Material provided:

--------------------

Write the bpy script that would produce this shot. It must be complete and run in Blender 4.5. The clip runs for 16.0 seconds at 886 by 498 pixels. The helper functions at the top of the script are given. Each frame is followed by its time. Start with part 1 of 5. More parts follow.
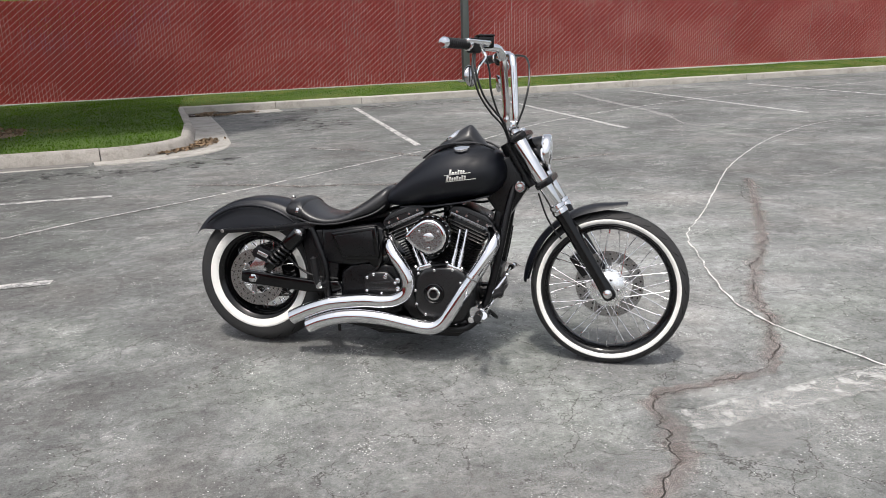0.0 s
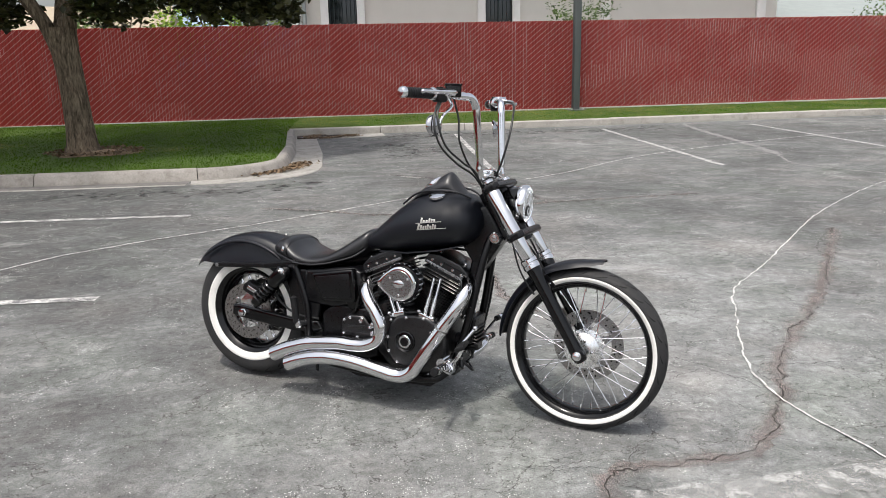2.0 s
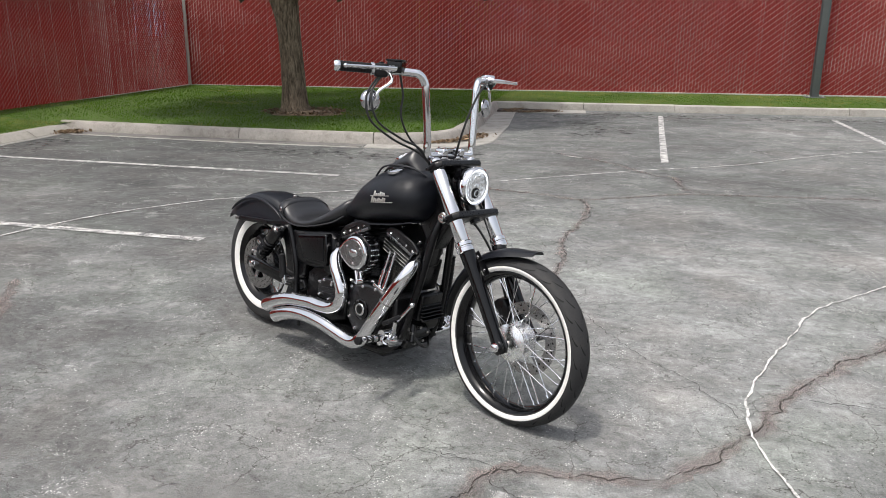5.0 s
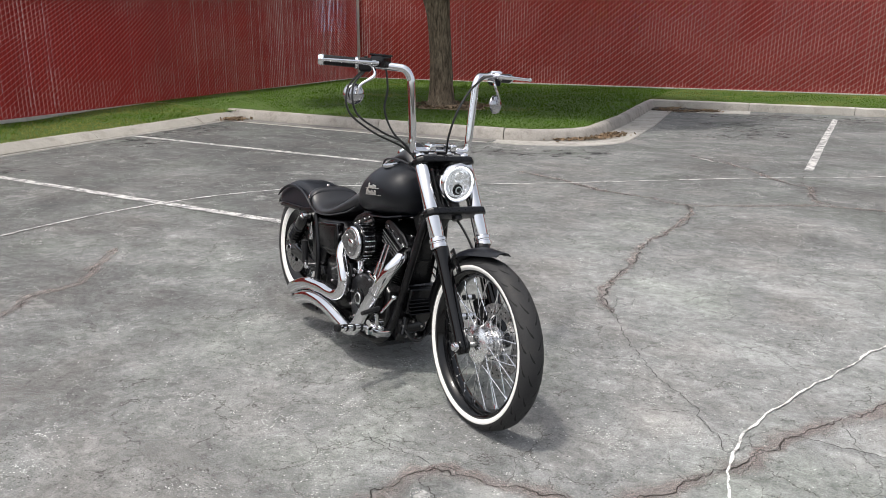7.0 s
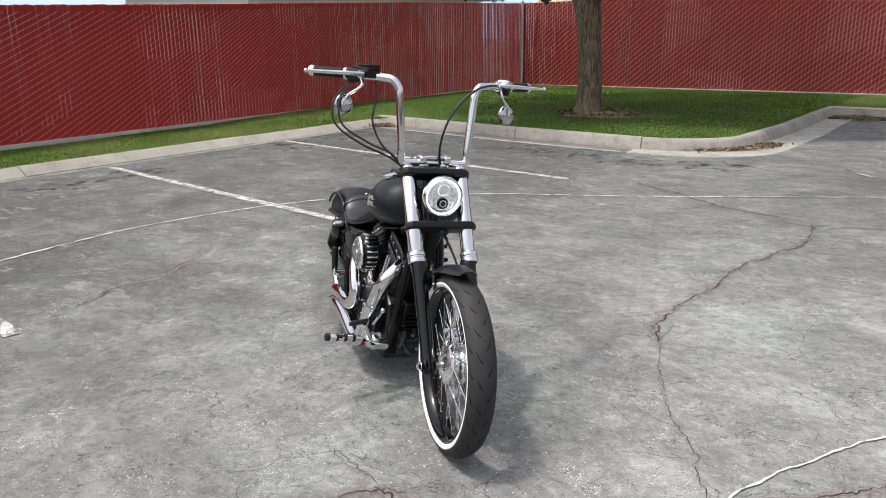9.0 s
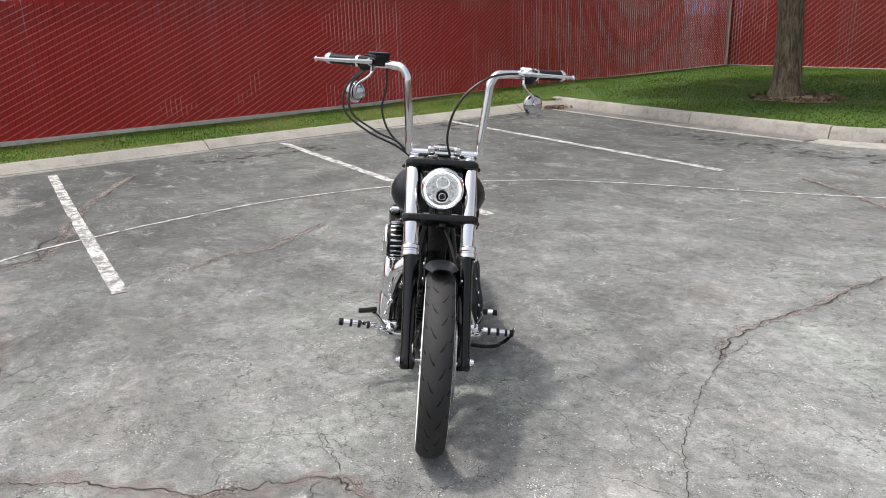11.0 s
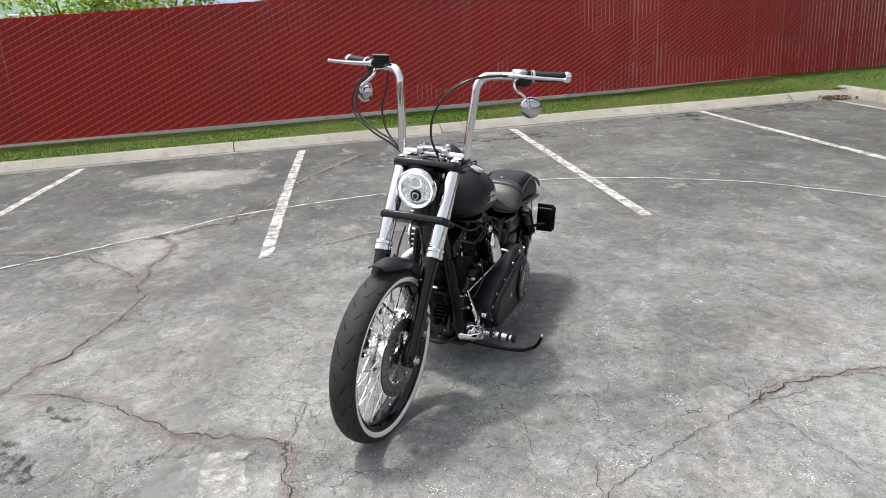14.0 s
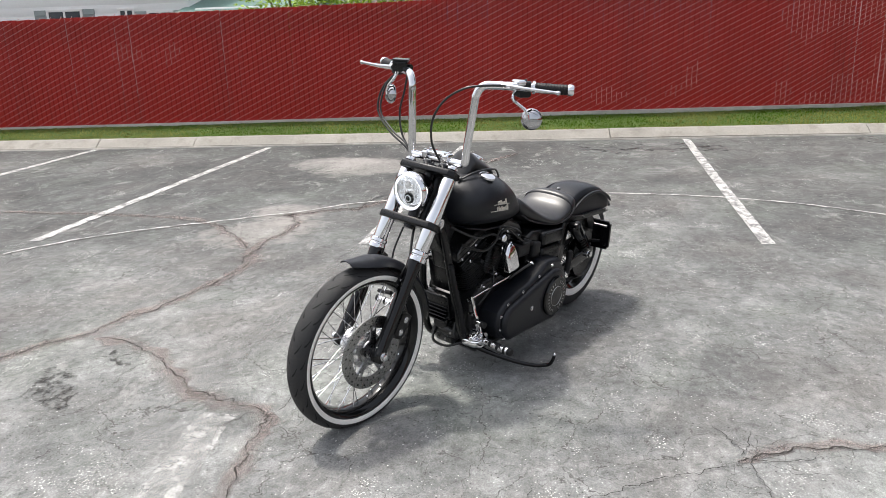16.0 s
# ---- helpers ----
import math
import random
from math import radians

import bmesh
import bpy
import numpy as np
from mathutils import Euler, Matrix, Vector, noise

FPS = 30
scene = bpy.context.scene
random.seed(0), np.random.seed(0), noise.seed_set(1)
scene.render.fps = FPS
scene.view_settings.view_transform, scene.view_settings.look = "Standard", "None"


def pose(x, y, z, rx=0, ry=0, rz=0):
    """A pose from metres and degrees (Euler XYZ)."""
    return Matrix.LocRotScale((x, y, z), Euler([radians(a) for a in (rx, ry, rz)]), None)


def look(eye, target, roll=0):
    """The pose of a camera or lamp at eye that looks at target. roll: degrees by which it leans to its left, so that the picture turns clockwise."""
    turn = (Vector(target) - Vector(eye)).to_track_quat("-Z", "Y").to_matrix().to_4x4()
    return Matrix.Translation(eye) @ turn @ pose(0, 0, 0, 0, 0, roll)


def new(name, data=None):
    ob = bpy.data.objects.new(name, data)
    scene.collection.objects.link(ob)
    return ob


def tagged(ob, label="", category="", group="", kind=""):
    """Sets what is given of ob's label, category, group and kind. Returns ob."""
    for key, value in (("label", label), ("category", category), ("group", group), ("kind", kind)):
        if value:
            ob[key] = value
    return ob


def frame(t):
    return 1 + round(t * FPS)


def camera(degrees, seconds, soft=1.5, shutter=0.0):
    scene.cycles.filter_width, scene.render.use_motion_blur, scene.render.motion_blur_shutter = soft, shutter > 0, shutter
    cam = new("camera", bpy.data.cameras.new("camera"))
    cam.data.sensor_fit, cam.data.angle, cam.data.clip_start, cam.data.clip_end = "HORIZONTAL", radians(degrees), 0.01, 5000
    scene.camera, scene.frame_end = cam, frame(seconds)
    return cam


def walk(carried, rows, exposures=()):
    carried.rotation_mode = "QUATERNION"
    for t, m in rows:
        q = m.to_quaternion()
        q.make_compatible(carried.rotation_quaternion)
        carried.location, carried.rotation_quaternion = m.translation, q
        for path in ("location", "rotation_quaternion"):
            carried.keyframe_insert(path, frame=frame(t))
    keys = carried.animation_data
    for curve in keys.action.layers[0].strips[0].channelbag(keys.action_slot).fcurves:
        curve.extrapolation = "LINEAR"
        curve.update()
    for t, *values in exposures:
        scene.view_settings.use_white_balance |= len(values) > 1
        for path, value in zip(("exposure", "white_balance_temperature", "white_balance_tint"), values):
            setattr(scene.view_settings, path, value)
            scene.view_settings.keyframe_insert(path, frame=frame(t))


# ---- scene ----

--------------------

Written instruction: Restate the entire listing word for word, excluding pictures.

Output of the task:
Write the bpy script that would produce this shot. It must be complete and run in Blender 4.5. The clip runs for 16.0 seconds at 886 by 498 pixels. The helper functions at the top of the script are given. Each frame is followed by its time. Start with part 1 of 5. More parts follow.
0.0 s
2.0 s
5.0 s
7.0 s
9.0 s
11.0 s
14.0 s
16.0 s
# ---- helpers ----
import math
import random
from math import radians

import bmesh
import bpy
import numpy as np
from mathutils import Euler, Matrix, Vector, noise

FPS = 30
scene = bpy.context.scene
random.seed(0), np.random.seed(0), noise.seed_set(1)
scene.render.fps = FPS
scene.view_settings.view_transform, scene.view_settings.look = "Standard", "None"


def pose(x, y, z, rx=0, ry=0, rz=0):
    """A pose from metres and degrees (Euler XYZ)."""
    return Matrix.LocRotScale((x, y, z), Euler([radians(a) for a in (rx, ry, rz)]), None)


def look(eye, target, roll=0):
    """The pose of a camera or lamp at eye that looks at target. roll: degrees by which it leans to its left, so that the picture turns clockwise."""
    turn = (Vector(target) - Vector(eye)).to_track_quat("-Z", "Y").to_matrix().to_4x4()
    return Matrix.Translation(eye) @ turn @ pose(0, 0, 0, 0, 0, roll)


def new(name, data=None):
    ob = bpy.data.objects.new(name, data)
    scene.collection.objects.link(ob)
    return ob


def tagged(ob, label="", category="", group="", kind=""):
    """Sets what is given of ob's label, category, group and kind. Returns ob."""
    for key, value in (("label", label), ("category", category), ("group", group), ("kind", kind)):
        if value:
            ob[key] = value
    return ob


def frame(t):
    return 1 + round(t * FPS)


def camera(degrees, seconds, soft=1.5, shutter=0.0):
    scene.cycles.filter_width, scene.render.use_motion_blur, scene.render.motion_blur_shutter = soft, shutter > 0, shutter
    cam = new("camera", bpy.data.cameras.new("camera"))
    cam.data.sensor_fit, cam.data.angle, cam.data.clip_start, cam.data.clip_end = "HORIZONTAL", radians(degrees), 0.01, 5000
    scene.camera, scene.frame_end = cam, frame(seconds)
    return cam


def walk(carried, rows, exposures=()):
    carried.rotation_mode = "QUATERNION"
    for t, m in rows:
        q = m.to_quaternion()
        q.make_compatible(carried.rotation_quaternion)
        carried.location, carried.rotation_quaternion = m.translation, q
        for path in ("location", "rotation_quaternion"):
            carried.keyframe_insert(path, frame=frame(t))
    keys = carried.animation_data
    for curve in keys.action.layers[0].strips[0].channelbag(keys.action_slot).fcurves:
        curve.extrapolation = "LINEAR"
        curve.update()
    for t, *values in exposures:
        scene.view_settings.use_white_balance |= len(values) > 1
        for path, value in zip(("exposure", "white_balance_temperature", "white_balance_tint"), values):
            setattr(scene.view_settings, path, value)
            scene.view_settings.keyframe_insert(path, frame=frame(t))


# ---- scene ----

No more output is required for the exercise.